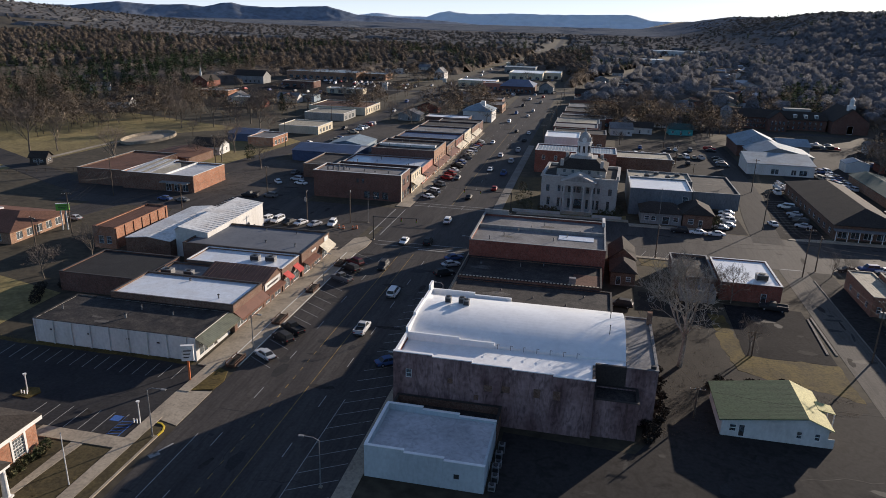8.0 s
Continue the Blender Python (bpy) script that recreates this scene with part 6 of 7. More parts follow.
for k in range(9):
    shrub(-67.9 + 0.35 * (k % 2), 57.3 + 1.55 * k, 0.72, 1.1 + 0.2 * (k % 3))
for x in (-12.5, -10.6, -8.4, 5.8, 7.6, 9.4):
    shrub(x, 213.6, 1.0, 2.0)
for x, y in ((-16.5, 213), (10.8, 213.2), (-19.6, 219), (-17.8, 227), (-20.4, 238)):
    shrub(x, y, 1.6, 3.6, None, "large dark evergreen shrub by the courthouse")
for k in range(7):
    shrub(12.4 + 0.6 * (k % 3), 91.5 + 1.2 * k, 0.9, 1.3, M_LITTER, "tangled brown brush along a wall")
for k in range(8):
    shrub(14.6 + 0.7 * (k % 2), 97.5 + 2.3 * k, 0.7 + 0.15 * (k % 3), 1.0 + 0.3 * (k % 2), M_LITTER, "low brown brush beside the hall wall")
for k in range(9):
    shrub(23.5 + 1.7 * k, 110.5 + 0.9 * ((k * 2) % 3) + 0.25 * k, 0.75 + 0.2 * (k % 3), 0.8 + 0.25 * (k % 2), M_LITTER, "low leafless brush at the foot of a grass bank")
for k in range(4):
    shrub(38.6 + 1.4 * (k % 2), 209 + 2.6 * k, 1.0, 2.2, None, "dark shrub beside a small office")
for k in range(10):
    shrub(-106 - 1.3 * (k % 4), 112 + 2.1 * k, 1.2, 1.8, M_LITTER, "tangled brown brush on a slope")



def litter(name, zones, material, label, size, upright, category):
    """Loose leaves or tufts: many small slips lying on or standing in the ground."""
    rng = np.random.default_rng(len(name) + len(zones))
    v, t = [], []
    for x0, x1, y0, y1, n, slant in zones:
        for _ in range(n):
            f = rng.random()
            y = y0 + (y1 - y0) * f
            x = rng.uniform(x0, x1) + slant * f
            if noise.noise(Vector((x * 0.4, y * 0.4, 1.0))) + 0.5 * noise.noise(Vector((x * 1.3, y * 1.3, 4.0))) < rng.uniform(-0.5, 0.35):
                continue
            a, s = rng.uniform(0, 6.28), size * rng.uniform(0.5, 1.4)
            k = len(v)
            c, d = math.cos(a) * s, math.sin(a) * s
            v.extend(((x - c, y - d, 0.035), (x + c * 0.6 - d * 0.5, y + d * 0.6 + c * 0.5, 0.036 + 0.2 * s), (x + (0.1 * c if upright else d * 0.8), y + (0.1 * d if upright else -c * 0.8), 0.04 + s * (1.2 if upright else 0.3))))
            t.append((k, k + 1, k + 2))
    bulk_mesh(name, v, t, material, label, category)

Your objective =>
Leave out the pictures and retype every line above exactly.

Final result =>
8.0 s
Continue the Blender Python (bpy) script that recreates this scene with part 6 of 7. More parts follow.
for k in range(9):
    shrub(-67.9 + 0.35 * (k % 2), 57.3 + 1.55 * k, 0.72, 1.1 + 0.2 * (k % 3))
for x in (-12.5, -10.6, -8.4, 5.8, 7.6, 9.4):
    shrub(x, 213.6, 1.0, 2.0)
for x, y in ((-16.5, 213), (10.8, 213.2), (-19.6, 219), (-17.8, 227), (-20.4, 238)):
    shrub(x, y, 1.6, 3.6, None, "large dark evergreen shrub by the courthouse")
for k in range(7):
    shrub(12.4 + 0.6 * (k % 3), 91.5 + 1.2 * k, 0.9, 1.3, M_LITTER, "tangled brown brush along a wall")
for k in range(8):
    shrub(14.6 + 0.7 * (k % 2), 97.5 + 2.3 * k, 0.7 + 0.15 * (k % 3), 1.0 + 0.3 * (k % 2), M_LITTER, "low brown brush beside the hall wall")
for k in range(9):
    shrub(23.5 + 1.7 * k, 110.5 + 0.9 * ((k * 2) % 3) + 0.25 * k, 0.75 + 0.2 * (k % 3), 0.8 + 0.25 * (k % 2), M_LITTER, "low leafless brush at the foot of a grass bank")
for k in range(4):
    shrub(38.6 + 1.4 * (k % 2), 209 + 2.6 * k, 1.0, 2.2, None, "dark shrub beside a small office")
for k in range(10):
    shrub(-106 - 1.3 * (k % 4), 112 + 2.1 * k, 1.2, 1.8, M_LITTER, "tangled brown brush on a slope")



def litter(name, zones, material, label, size, upright, category):
    """Loose leaves or tufts: many small slips lying on or standing in the ground."""
    rng = np.random.default_rng(len(name) + len(zones))
    v, t = [], []
    for x0, x1, y0, y1, n, slant in zones:
        for _ in range(n):
            f = rng.random()
            y = y0 + (y1 - y0) * f
            x = rng.uniform(x0, x1) + slant * f
            if noise.noise(Vector((x * 0.4, y * 0.4, 1.0))) + 0.5 * noise.noise(Vector((x * 1.3, y * 1.3, 4.0))) < rng.uniform(-0.5, 0.35):
                continue
            a, s = rng.uniform(0, 6.28), size * rng.uniform(0.5, 1.4)
            k = len(v)
            c, d = math.cos(a) * s, math.sin(a) * s
            v.extend(((x - c, y - d, 0.035), (x + c * 0.6 - d * 0.5, y + d * 0.6 + c * 0.5, 0.036 + 0.2 * s), (x + (0.1 * c if upright else d * 0.8), y + (0.1 * d if upright else -c * 0.8), 0.04 + s * (1.2 if upright else 0.3))))
            t.append((k, k + 1, k + 2))
    bulk_mesh(name, v, t, material, label, category)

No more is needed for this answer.